ラスト、平兵衛が悪知恵を働かせてまんまと大金をせしめた後、米朝は地の語りで「これで無事に済めばええんですが、疑いを持った按摩の徳の市が探りに入り、平兵衛をゆすりに掛かるという……今日はこの辺で」とサゲていたが(小朝も米朝型)、圓太郎は捻りを加え、按摩の杢市と庄屋の倅が平兵衛の悪事を暴こうとしたものの「気がつけば平兵衛がこの村の庄屋になっていたという……」というサゲかた。その他、上方の演者が幾つかサゲのパターンを考案しているが、一之輔はどれともまったく異なるオリジナルのサゲを考案した。大金をせしめた平兵衛も、いいことばかりは続かない……という意外な展開に持っていき、完璧に“落語らしい”オチを付けた。以前、僕はnoteで「この圓太郎版『算段の平兵衛』を教わる有望な若手が出てくれば、東京の演目として定着するかもしれない」と書いたことがあるのだが、まさにそれを一之輔が果たしてくれそうだ。

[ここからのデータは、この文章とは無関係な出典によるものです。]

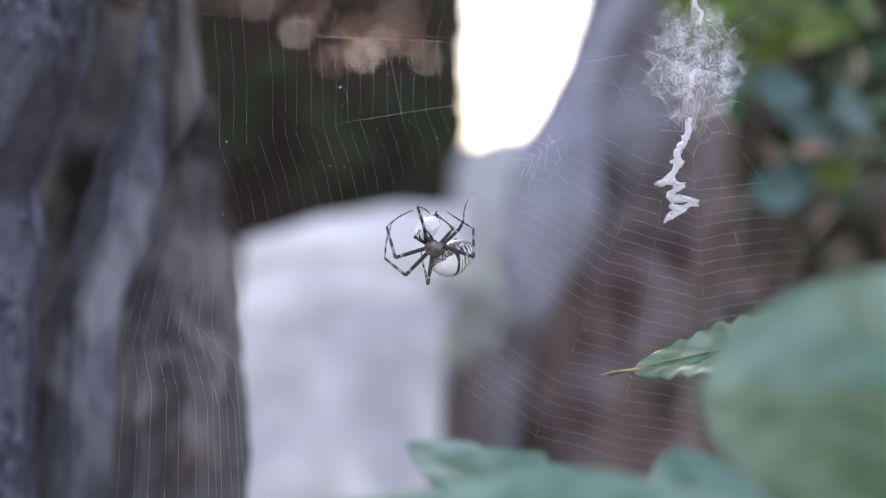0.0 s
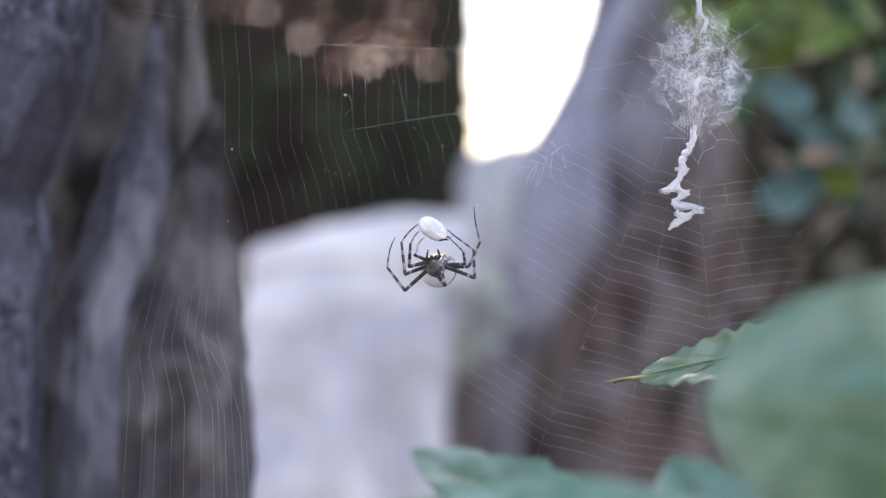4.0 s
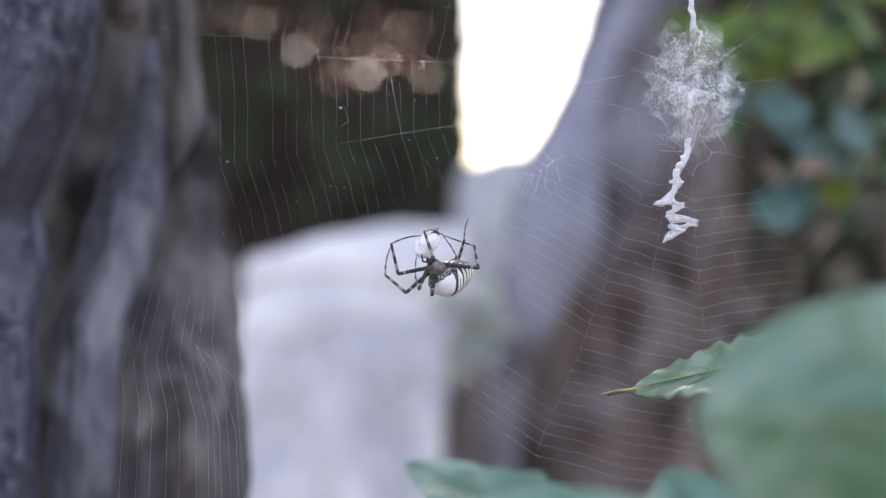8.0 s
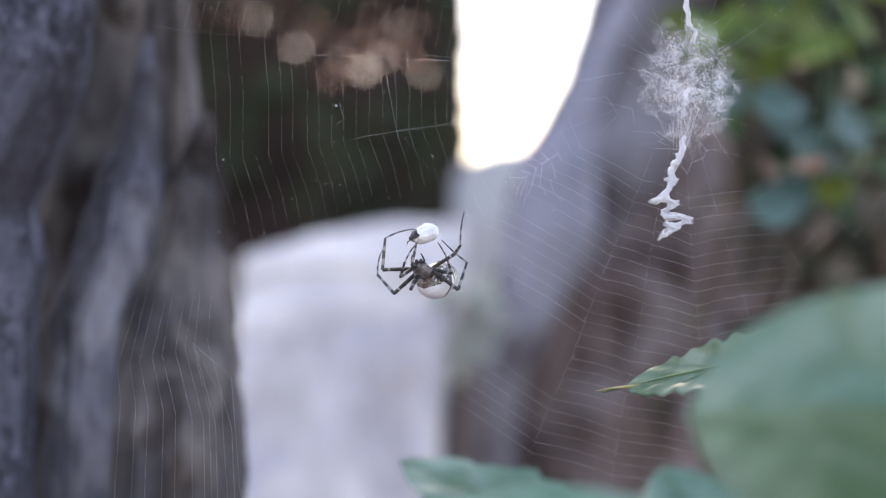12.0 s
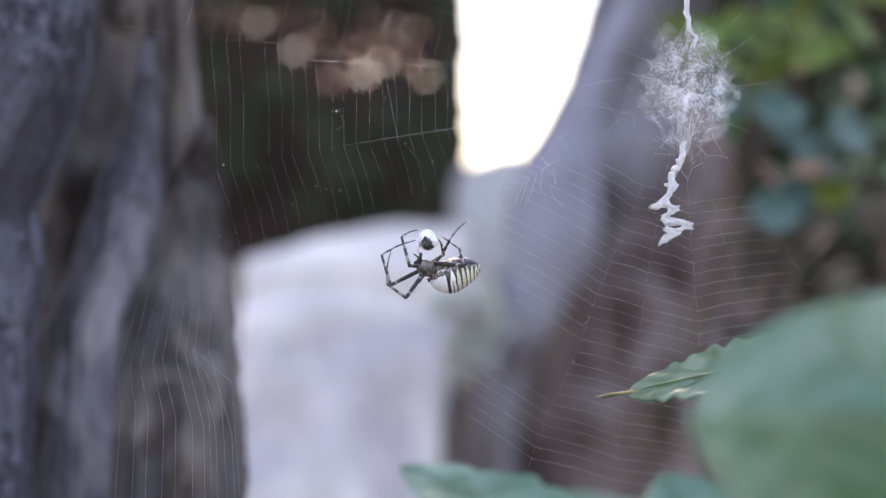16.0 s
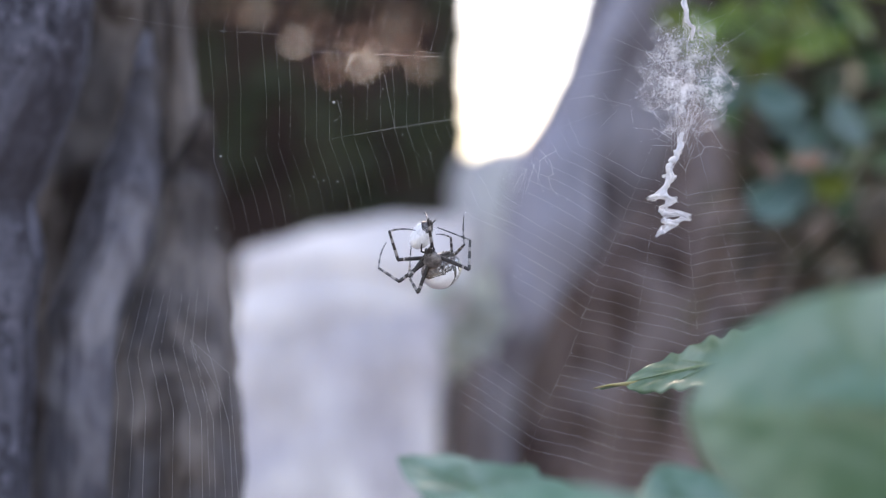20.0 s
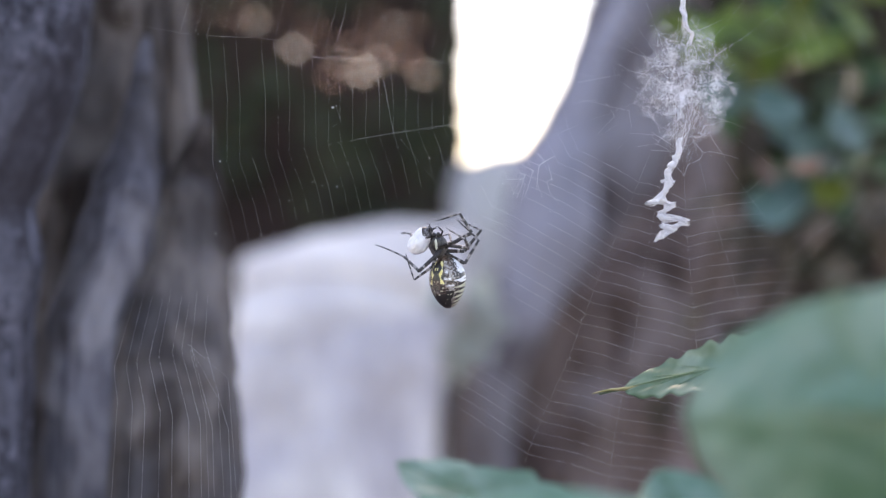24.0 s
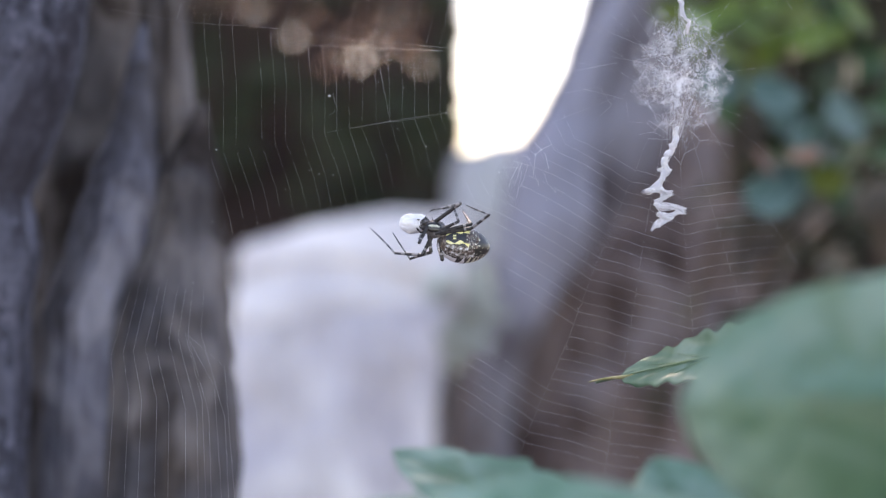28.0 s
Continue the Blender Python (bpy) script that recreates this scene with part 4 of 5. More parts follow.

三席目の『天狗裁き』も桂米朝の演目だが、米朝は十代目金原亭馬生の『天狗裁き』を聴いて「こういう噺があるのか」と参考にしつつ、上方で絶えていた『羽団扇』の前半の再構築という形で独自の『天狗裁き』をこしらえたのだという。東京で柳家さん喬などが演じている『天狗裁き』は米朝の型で、馬生の『天狗裁き』とは異なる。ちなみに、よく似た噺で後半が異なる『羽団扇』を立川談志がやっていたが、こちらは八代目桂文治がルーツ。

一之輔の『天狗裁き』は米朝型、つまり東京でさん喬が普及させた型ではあるが、そこに一之輔らしい強烈な味付けをしている。まずは亭主の夢を聞きたがった女房(一之輔は「おみっちゃん」としている)のドスの効いたキャラが衝撃的。この女房が亭主を挑発するくだりが最後に活かされて大きな笑いを生むのも素晴らしい。大家は夢を聞きたくて“ヘンなものに息吹を与える”し、奉行はとんでもない奴だし、天狗に対して八五郎はキレるしで、もうまったく別モノだ。スマートな笑いを生む米朝の『天狗裁き』をパワフルな爆笑編に生まれ変わらせた一之輔のセンスは唯一無二。結果的に三日とも「トリネタはハジケまくり」という形でお開きとなった。